*REQUIREMENT*: Locate each line in the records containing "render". Copy it.

### EXCERPTED DATA ###

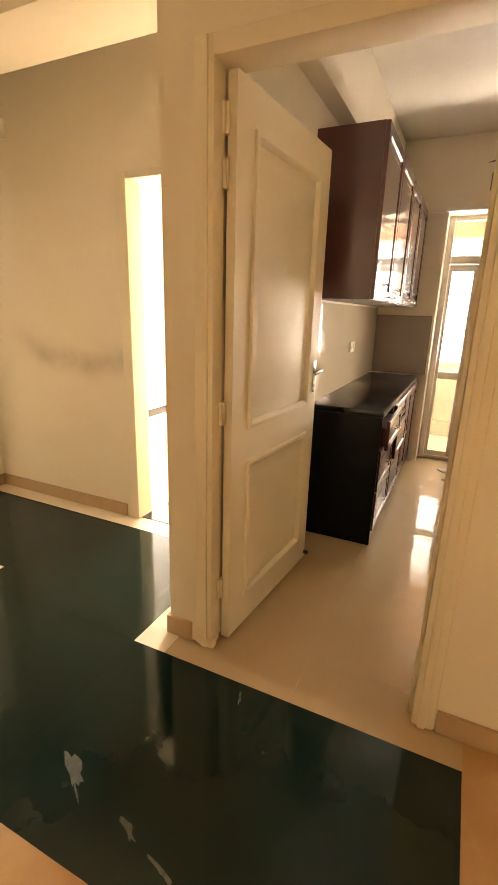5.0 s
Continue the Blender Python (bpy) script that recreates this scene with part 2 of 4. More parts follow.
def glass():
    m = bpy.data.materials.new("clear_window_glass")
    m.use_nodes = True
    b = m.node_tree.nodes["Principled BSDF"]
    b.inputs["Transmission Weight"].default_value = 1.0
    b.inputs["Roughness"].default_value = 0.0
    b.inputs["IOR"].default_value = 1.45
    return m


def glow(name, colour, strength):
    m = bpy.data.materials.new(name)
    m.use_nodes = True
    b = m.node_tree.nodes["Principled BSDF"]
    b.inputs["Base Color"].default_value = (0, 0, 0, 1)
    b.inputs["Emission Color"].default_value = (*colour, 1)
    b.inputs["Emission Strength"].default_value = strength
    return m


GLASS = glass()
HAZE = glow("bright_hazy_sky", (0.93, 0.97, 1.0), 3.0)

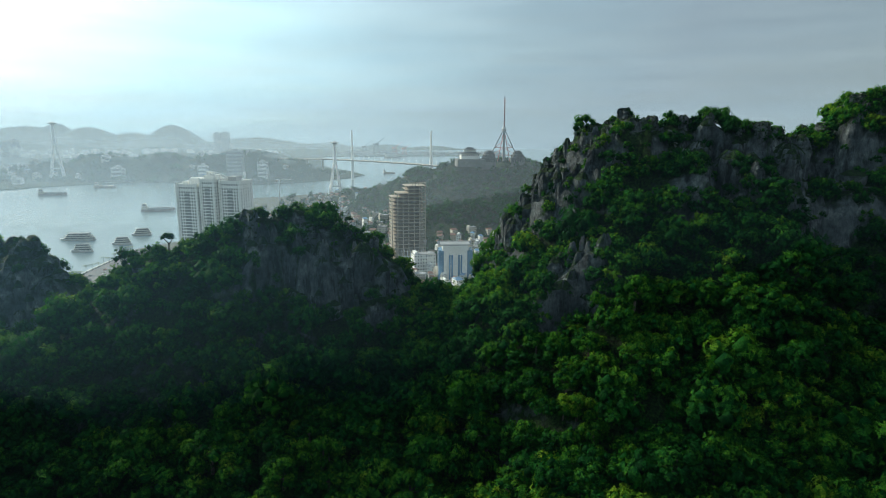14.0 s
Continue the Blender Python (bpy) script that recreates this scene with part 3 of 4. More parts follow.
def cliff(cx, cy, reach, seed):
    """A limestone cliff: a bundle of upright pillars split by clefts."""
    r = random.Random(seed)
    bm = bmesh.new()
    spots_here = []
    for _ in range(140):
        a, d = r.uniform(0, 6.28), reach * math.sqrt(r.uniform(0, 0.8))
        px, py = cx + d * math.cos(a), cy + d * math.sin(a) * 0.7
        if all(math.hypot(px - q[0], py - q[1]) > 1.15 for q in spots_here):
            spots_here.append((px, py))
        if len(spots_here) > reach * 5.6:
            break
    for n, (px, py) in enumerate(spots_here):
        here = land(np.array([px, px]), np.array([py, py - 2.5]))
        up = float(crest(np.array([px]), np.array([py]), 12.0)[0])
        top, foot = float(here[0]) + r.uniform(-0.3, 3.0) * (1 - 0.88 * up), min(float(here[1]), float(here[0])) - 3.5
        pillar(bm, px - cx, py - cy, r.choice((0.6, 0.8, 1.0, 1.25, 1.6)) * r.uniform(0.9, 1.1), foot, top, Vector((seed * 5.1 + n * 2.3, n * 3.7, seed * 1.3)), r.uniform(-0.08, 0.08), r.uniform(0.0, 0.14))
    ob = part("limestone_cliff", bm, ROCK)
    ob.location = (cx, cy, 0)
    return tagged(ob, "weathered blue-grey limestone cliff of upright fluted pillars", "cliff", "limestone cliffs")


for n, (px, py, big, foot, top) in enumerate(GREAT_PILLARS):
    bm = bmesh.new()
    pillar(bm, 0, 0, big, foot, top, Vector((n * 4.7 + 2, n * 1.9, 3.3)), 0.02, 0.06, 30, 26)
    ob = part("limestone_pillar", bm, ROCK)
    ob.location = (px, py, 0)
    tagged(ob, "tall rounded limestone pillar streaked grey on the ridge wall", "rock", "limestone pillars")
k = 0
for cx, cy, reach in CLIFFS:
    k += 1
    cliff(cx, cy, reach, k)
# teeth along the crests
for name in ("right_ridge", "knoll", "left_hill", "back_hill"):
    line = RIDGES[name][0]
    for (x0, y0, _), (x1, y1, _) in zip(line[:-1], line[1:]):
        for j in range({"right_ridge": 6, "knoll": 2}.get(name, 1)):
            s = rng.uniform(0, 1)
            k += 1
            crag(x0 + s * (x1 - x0) + rng.uniform(-2, 2), y0 + s * (y1 - y0) + rng.uniform(-3, 2), rng.uniform(0.5, 1.25), rng.uniform(0.7, 1.1), 0.25, k, "jagged grey limestone tooth on the crest")


# ---- bay, shores and far hills ----
def sheet(name, outline, z, mat, label, category, thick=3.0):
    """A flat piece of land with that outline and a quay edge."""
    bm = bmesh.new()
    top = [bm.verts.new((x, y, z)) for x, y in outline]
    low = [bm.verts.new((x, y, z - thick)) for x, y in outline]
    bm.faces.new(top)
    for i in range(len(top)):
        j = (i + 1) % len(top)
        bm.faces.new((low[i], low[j], top[j], top[i]))
    bmesh.ops.recalc_face_normals(bm, faces=bm.faces)
    return tagged(part(name, bm, mat), label, category, kind="structure")


bm = bmesh.new()
bm.faces.new([bm.verts.new(c) for c in ((-4600, -1500, 0), (4600, -1500, 0), (4600, 4750, 0), (-4600, 4750, 0))])
tagged(part("water", bm, WATER), "calm pale grey water of the bay", "sea", kind="structure")
TOWN_EDGE = [(-363, 640), (-364, 700), (-370, 786), (-376, 849), (-350, 900), (-318, 960), (-322, 1120), (-400, 1330), (-417, 1400), (-352, 1432), (-292, 1492), (-204, 1585), (-160, 1760), (-145, 1960), (-40, 2080), (260, 2060), (900, 1900), (1500, 900), (1300, -900), (-700, -900), (-640, 200), (-460, 520)]
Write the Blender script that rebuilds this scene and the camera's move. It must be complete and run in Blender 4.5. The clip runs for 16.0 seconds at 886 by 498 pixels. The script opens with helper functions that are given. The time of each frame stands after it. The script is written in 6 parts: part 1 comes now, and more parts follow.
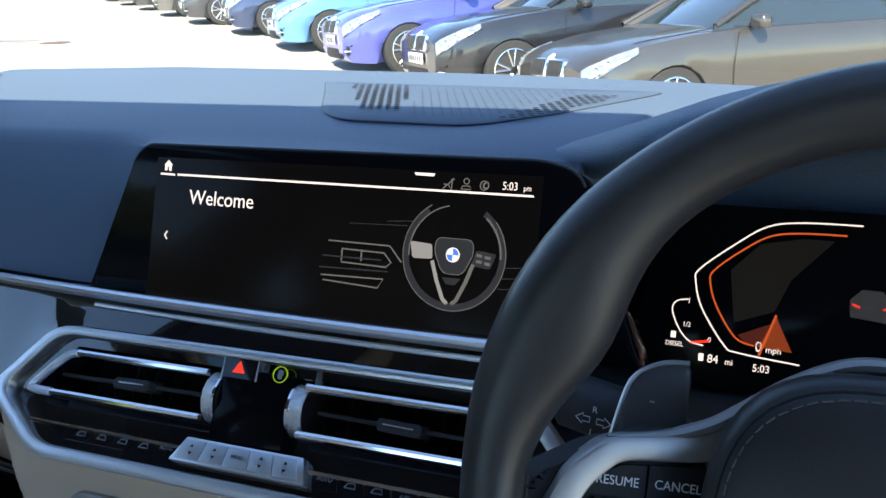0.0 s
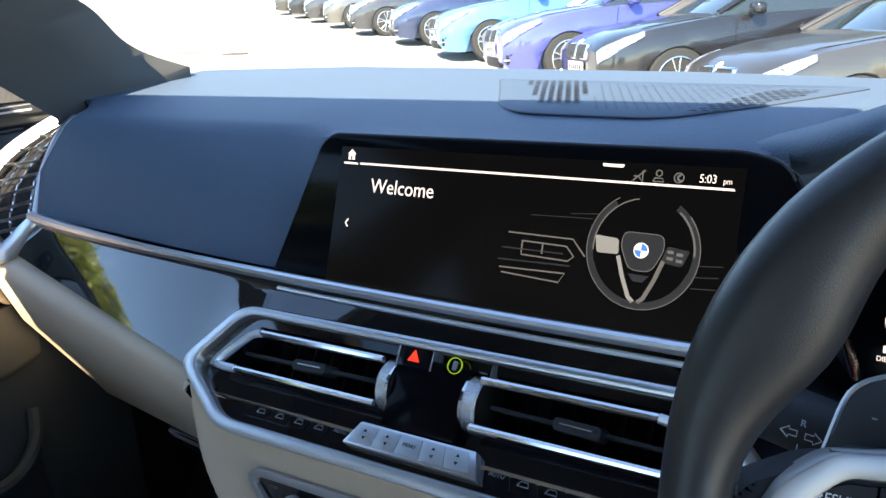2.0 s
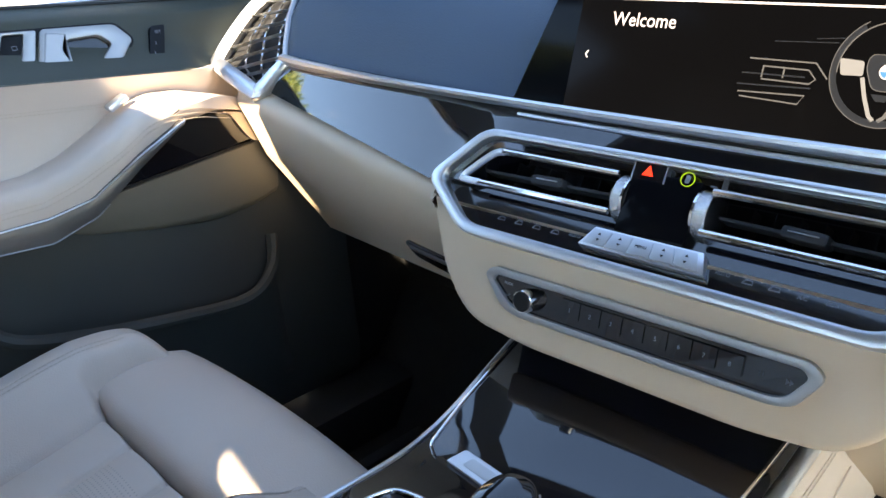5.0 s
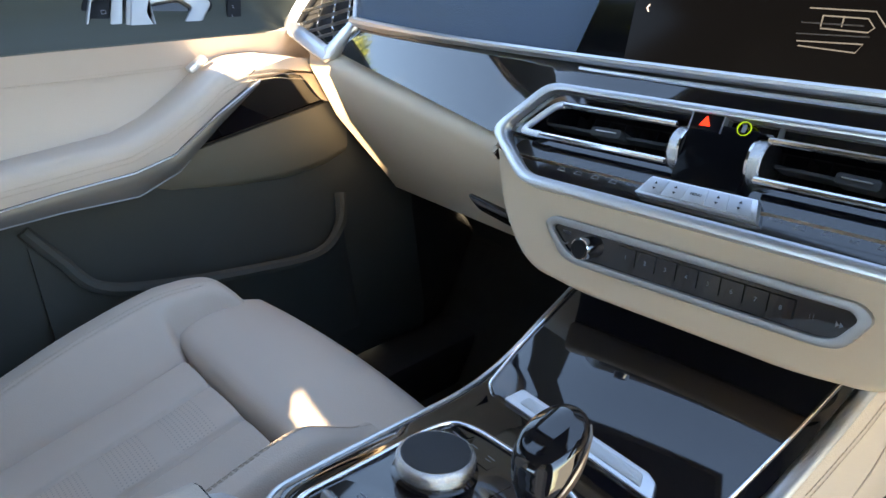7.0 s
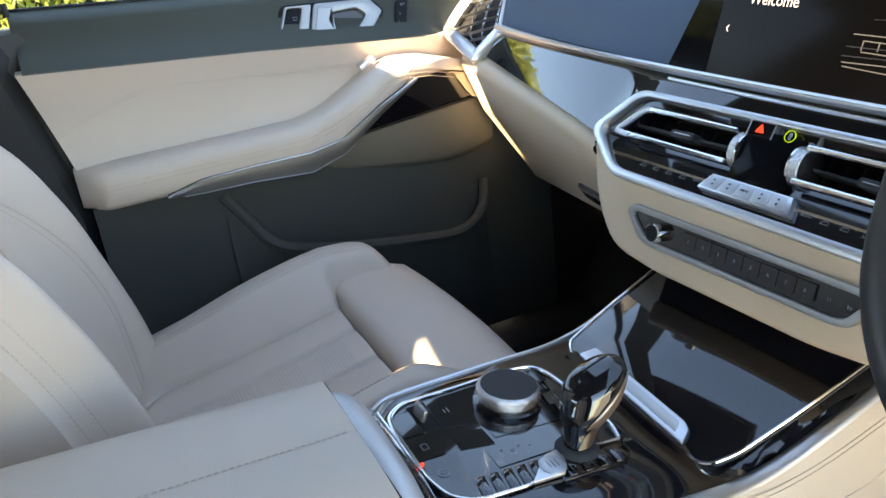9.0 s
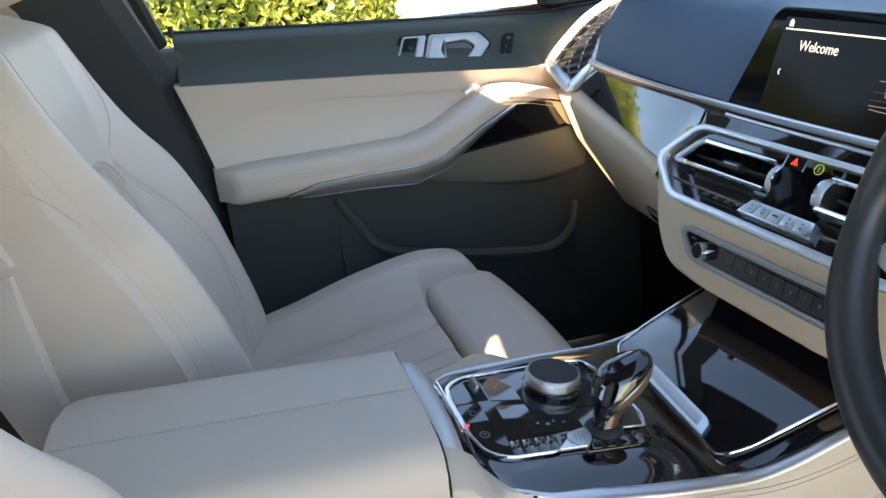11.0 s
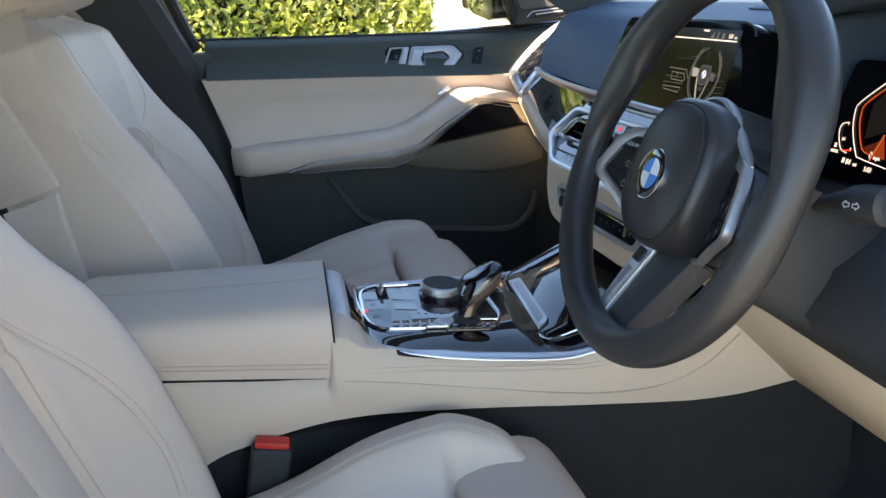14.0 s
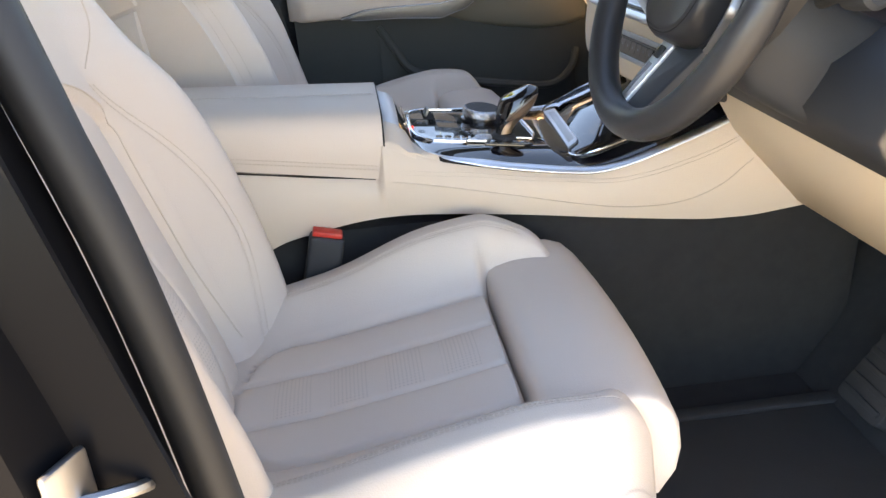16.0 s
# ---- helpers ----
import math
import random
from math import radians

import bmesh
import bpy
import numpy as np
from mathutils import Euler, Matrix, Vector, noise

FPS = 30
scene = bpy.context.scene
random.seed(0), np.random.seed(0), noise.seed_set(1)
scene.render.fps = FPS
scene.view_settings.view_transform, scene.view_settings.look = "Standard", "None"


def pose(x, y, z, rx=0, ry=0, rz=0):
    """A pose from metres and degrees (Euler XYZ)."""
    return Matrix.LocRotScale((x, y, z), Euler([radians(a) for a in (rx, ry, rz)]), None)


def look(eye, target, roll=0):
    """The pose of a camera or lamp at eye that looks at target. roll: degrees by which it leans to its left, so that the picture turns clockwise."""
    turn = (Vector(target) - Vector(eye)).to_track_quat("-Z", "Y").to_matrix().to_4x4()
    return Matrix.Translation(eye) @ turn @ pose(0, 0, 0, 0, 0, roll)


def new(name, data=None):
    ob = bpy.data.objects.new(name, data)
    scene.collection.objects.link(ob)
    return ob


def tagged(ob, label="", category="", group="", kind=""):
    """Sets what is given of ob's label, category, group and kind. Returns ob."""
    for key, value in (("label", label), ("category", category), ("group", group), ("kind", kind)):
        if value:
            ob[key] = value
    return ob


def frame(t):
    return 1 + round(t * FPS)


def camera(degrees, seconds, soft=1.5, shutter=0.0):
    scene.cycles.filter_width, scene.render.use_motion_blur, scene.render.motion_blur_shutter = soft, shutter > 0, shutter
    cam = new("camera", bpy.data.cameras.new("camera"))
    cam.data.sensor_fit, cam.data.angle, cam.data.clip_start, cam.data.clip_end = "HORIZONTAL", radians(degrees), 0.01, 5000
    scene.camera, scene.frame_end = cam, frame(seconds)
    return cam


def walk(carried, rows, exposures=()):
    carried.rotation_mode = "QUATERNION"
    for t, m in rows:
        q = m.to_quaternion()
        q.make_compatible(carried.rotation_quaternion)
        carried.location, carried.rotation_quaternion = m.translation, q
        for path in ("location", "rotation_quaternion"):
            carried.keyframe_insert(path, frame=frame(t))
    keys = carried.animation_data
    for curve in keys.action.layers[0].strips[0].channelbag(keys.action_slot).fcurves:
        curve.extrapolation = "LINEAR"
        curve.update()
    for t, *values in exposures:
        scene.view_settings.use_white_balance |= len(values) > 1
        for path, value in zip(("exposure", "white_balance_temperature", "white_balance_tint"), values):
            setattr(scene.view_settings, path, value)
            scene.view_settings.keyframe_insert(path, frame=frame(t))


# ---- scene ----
cam = camera(57.5, 16.0)
PATH = [
    (0, (0.3406, 0.0263, 1.4040), (-0.4565, 1.7659, 0.8220), -2.20),
    (0.5, (0.3269, 0.0396, 1.4010), (-0.5639, 1.7313, 0.8150), -2.40),
    (1, (0.3157, 0.0420, 1.3980), (-0.6656, 1.6849, 0.8170), -2.70),
    (1.5, (0.3089, 0.0396, 1.3980), (-0.7433, 1.6398, 0.8200), -2.90),
    (2, (0.3156, 0.0260, 1.3890), (-0.8058, 1.5904, 0.8460), -3.00),
    (2.5, (0.3164, -0.0080, 1.3840), (-0.8632, 1.5003, 0.8070), -3.00),
    (3, (0.3236, -0.0317, 1.3800), (-0.9049, 1.4170, 0.7530), -3.10),
    (3.5, (0.3285, -0.0495, 1.3700), (-0.9379, 1.3392, 0.6880), -3.20),
    (4, (0.3284, -0.0665, 1.3630), (-0.9768, 1.2610, 0.6320), -3.20),
    (4.5, (0.3239, -0.0757, 1.3630), (-1.0177, 1.1998, 0.6050), -3.50),
    (5, (0.3266, -0.0886, 1.3590), (-1.0430, 1.1484, 0.5900), -3.60),
    (7.3, (0.3660, -0.1146, 1.3510), (-1.1082, 0.9407, 0.5080), -4.90),
    (7.5, (0.3728, -0.1112, 1.3600), (-1.1166, 0.9092, 0.5000), -5.00),
    (8, (0.4169, -0.1109, 1.3730), (-1.1468, 0.7975, 0.5190), -6.20),
    (8.5, (0.4804, -0.1196, 1.3800), (-1.1371, 0.7079, 0.5450), -6.30),
    (9, (0.5371, -0.1307, 1.3950), (-1.1470, 0.5902, 0.5920), -6.50),
    (9.5, (0.5776, -0.1396, 1.4020), (-1.1611, 0.4773, 0.6320), -6.50),
    (9.7, (0.5979, -0.1455, 1.4060), (-1.1570, 0.4385, 0.6430), -6.50),
    (11.8, (0.7777, -0.0590, 1.4160), (-1.0627, 0.3383, 0.7420), -5.20),
    (12, (0.8135, -0.0351, 1.4190), (-1.0361, 0.3477, 0.7620), -5.10),
    (12.5, (0.9193, -0.0285, 1.4330), (-0.9509, 0.3081, 0.8090), -5.00),
    (13, (1.0274, -0.0469, 1.4240), (-0.8530, 0.2541, 0.8150), -4.80),
    (13.5, (1.0881, -0.0217, 1.4210), (-0.7923, 0.2813, 0.8090), -4.80),
    (14, (1.0708, 0.0025, 1.3690), (-0.8086, 0.3065, 0.7560), -4.70),
    (14.5, (0.9864, 0.0461, 1.2770), (-0.9050, 0.3305, 0.6920), -4.50),
    (15, (0.9671, 0.0531, 1.2340), (-0.9167, 0.3039, 0.6100), -4.10),
    (15.5, (1.0849, 0.0212, 1.2450), (-0.7707, 0.2134, 0.5230), -3.90),
    (16, (1.2277, -0.0284, 1.2960), (-0.5802, 0.1513, 0.4580), -3.70),
]
EXPOSURE = [(0.0, 2.28, 7600, 7), (2.0, 2.63, 8100, 8), (4.0, 3.2, 8800, 10), (5.2, 3.36, 9200, 10), (9.0, 3.43, 10800, 10), (12.5, 2.72, 9500, 10), (13.5, 2.66, 9200, 10), (14.0, 2.62, 9100, 10), (14.5, 2.62, 9500, 10), (15.0, 2.80, 10000, 13), (16.0, 3.34, 11400, 17)]
walk(cam, [(t, look(eye, target, roll)) for t, eye, target, roll in PATH], exposures=EXPOSURE)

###

*EXPECTED OUTPUT*:
scene.render.fps = FPS
    scene.cycles.filter_width, scene.render.use_motion_blur, scene.render.motion_blur_shutter = soft, shutter > 0, shutter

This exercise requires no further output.